Separate shader objects is super awesome, yes. It’s pathetic how long GL/GLSL took to gain that support.

This is though another point in favor of decoupling the shader language from the API as much as possible and going for assembly shaders (be they in text format or some serialized binary IR format, doesn’t matter a lot). The more tightly they’re tied together, the more often we’re going to end up waiting for obvious performance features like this. It’s silly that every OpenGL API change needs to wait on a complete language specification for GLSL to get anywhere, when the shader compiler and the raw GPU access APIs are really totally unrelated to each other in concept (and are only tied together because of OpenGL’s backwards design).

The trick to designing a good GL assembly language (rather than the old ARB mess) is to realize that you really want an IR, not a “real” assembly language like what we normally think of with x86/ARM/PPC assembly language code. We don’t need a format that is meant to just be a textual representation of machine code.

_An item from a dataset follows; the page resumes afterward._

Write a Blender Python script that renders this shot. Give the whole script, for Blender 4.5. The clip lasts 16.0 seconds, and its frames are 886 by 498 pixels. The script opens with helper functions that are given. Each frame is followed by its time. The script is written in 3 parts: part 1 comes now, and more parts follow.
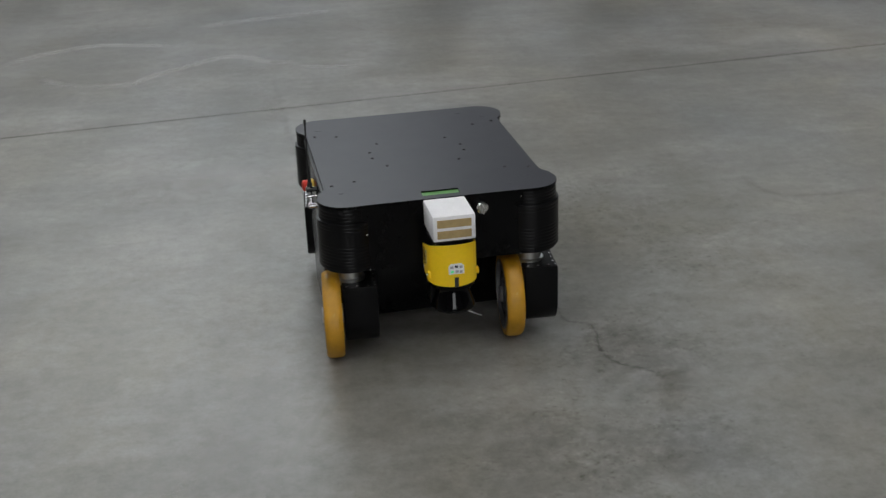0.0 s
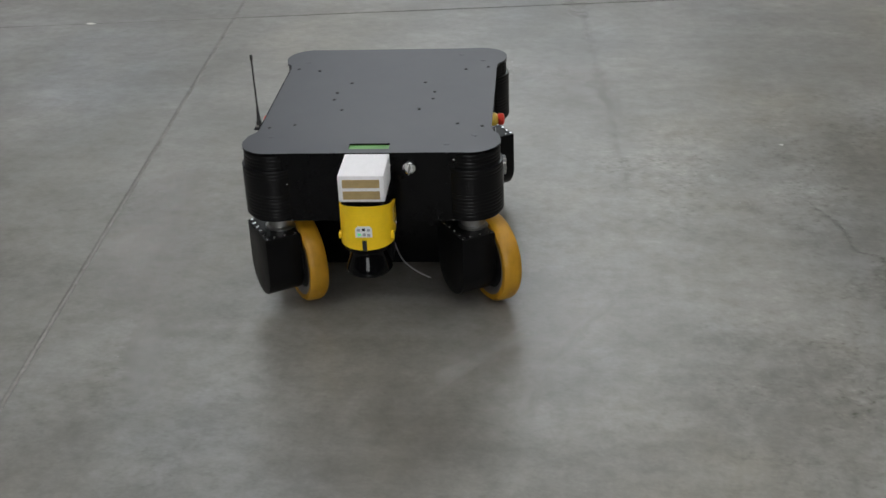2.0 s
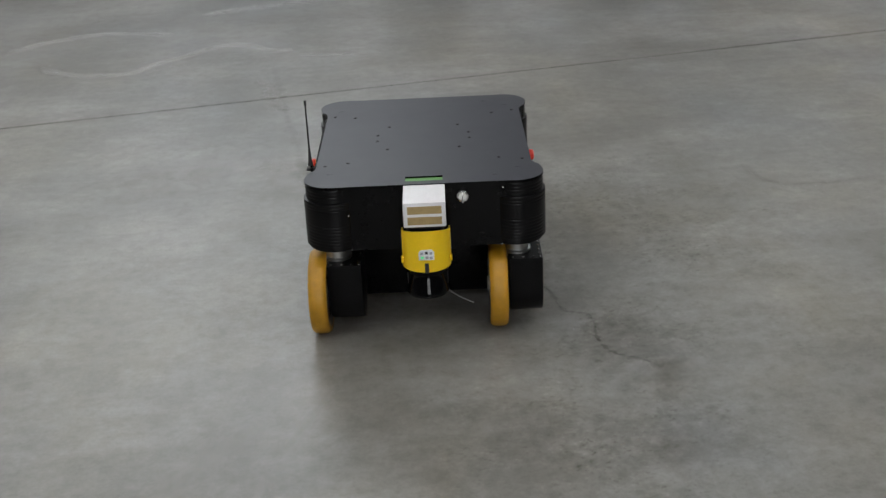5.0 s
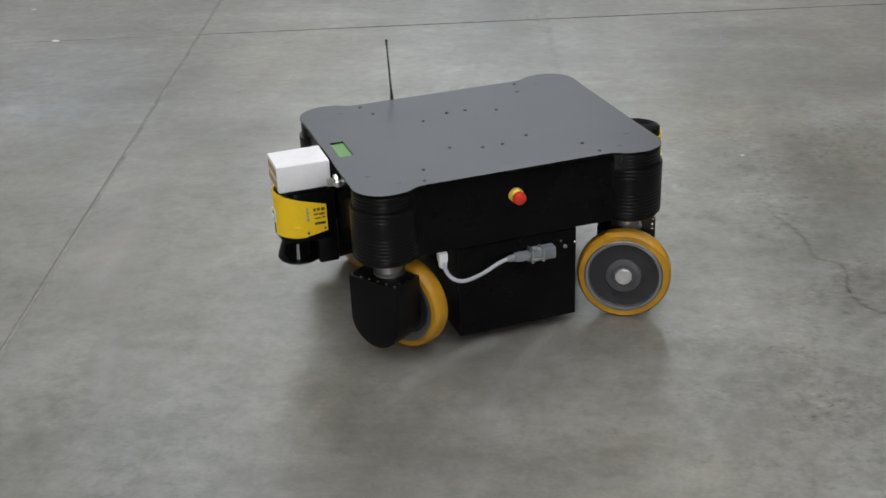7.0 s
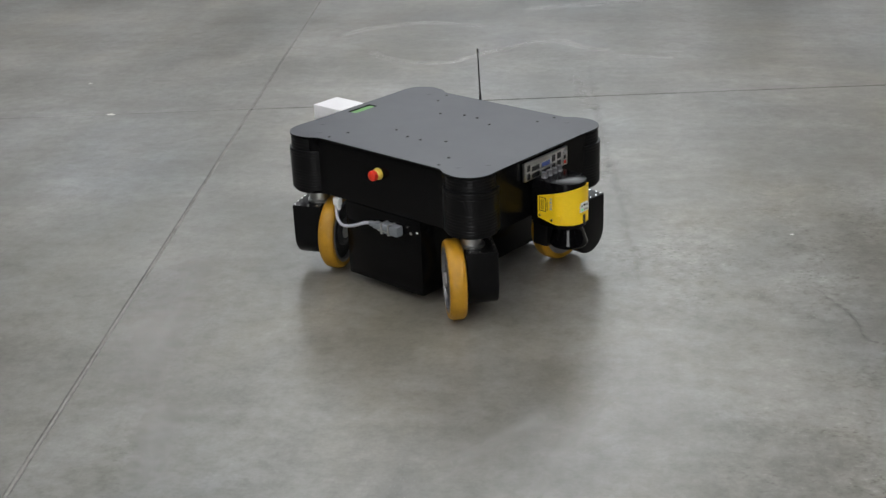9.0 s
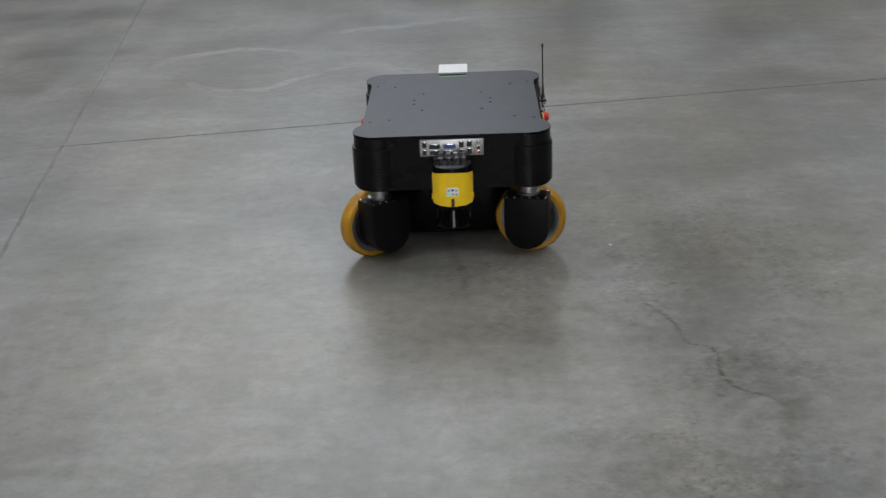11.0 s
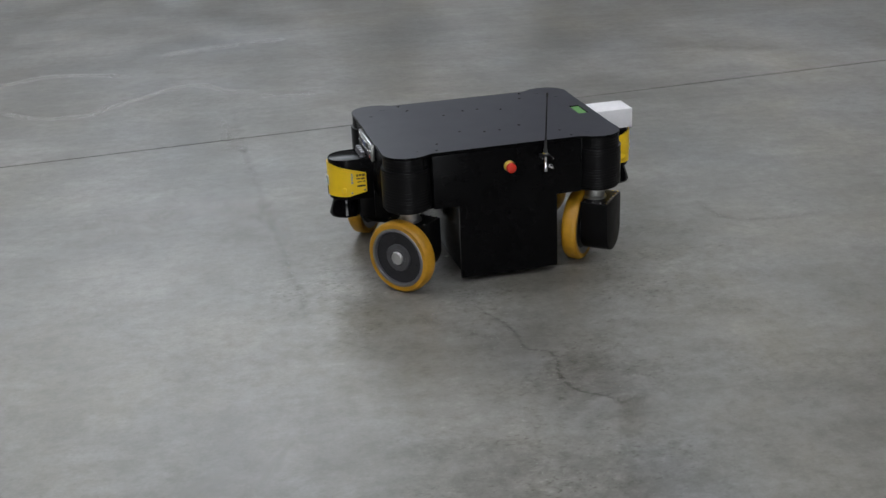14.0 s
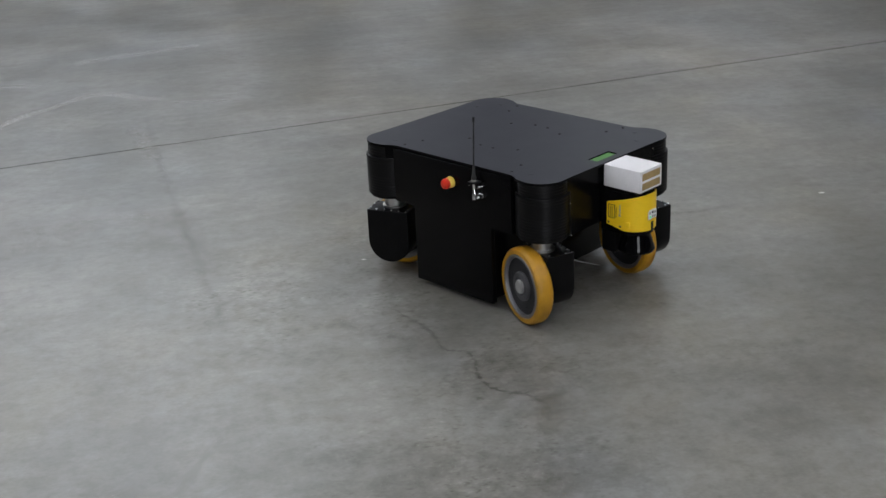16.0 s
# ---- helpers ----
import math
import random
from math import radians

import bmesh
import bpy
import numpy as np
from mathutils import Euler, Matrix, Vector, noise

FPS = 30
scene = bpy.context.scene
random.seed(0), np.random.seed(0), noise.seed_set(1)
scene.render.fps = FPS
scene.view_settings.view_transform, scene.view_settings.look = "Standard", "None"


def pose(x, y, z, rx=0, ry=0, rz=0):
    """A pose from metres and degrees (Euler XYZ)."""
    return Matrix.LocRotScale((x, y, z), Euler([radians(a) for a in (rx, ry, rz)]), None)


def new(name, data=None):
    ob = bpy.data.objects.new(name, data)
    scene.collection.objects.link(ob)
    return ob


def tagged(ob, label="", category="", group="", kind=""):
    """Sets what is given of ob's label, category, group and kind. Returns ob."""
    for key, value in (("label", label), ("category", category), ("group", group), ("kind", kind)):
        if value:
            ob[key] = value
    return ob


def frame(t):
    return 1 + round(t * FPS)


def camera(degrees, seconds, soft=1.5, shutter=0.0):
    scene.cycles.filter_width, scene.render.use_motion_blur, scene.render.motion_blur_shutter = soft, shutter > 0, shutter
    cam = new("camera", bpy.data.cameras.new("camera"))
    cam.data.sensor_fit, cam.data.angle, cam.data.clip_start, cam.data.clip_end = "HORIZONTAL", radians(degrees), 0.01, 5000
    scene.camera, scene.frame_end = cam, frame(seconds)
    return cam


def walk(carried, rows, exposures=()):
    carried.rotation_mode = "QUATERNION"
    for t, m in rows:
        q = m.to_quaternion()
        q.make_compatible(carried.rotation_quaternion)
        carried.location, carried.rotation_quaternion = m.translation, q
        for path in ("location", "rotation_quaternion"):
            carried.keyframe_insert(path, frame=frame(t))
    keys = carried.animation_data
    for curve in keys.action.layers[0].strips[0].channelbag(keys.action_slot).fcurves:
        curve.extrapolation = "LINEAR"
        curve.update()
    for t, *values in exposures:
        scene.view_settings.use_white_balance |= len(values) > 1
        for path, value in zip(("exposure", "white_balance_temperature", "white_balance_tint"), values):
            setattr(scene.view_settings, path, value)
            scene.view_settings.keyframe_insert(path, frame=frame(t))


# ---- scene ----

We need a format that is meant to describe high-level instructions and data structures, with as much semantic information as possible. e.g., instead of implementing a loop using JMP instructions, actually encoded the loop in the IR. It’s a balancing act between going so low-level as to be tied to a specific implementation model that doesn’t reflect how all the real hardware works and going so high-level as to be tied to an API’s semantics like GLSL is. It’s tricky to get right, but is possible to get right, and hence should be done.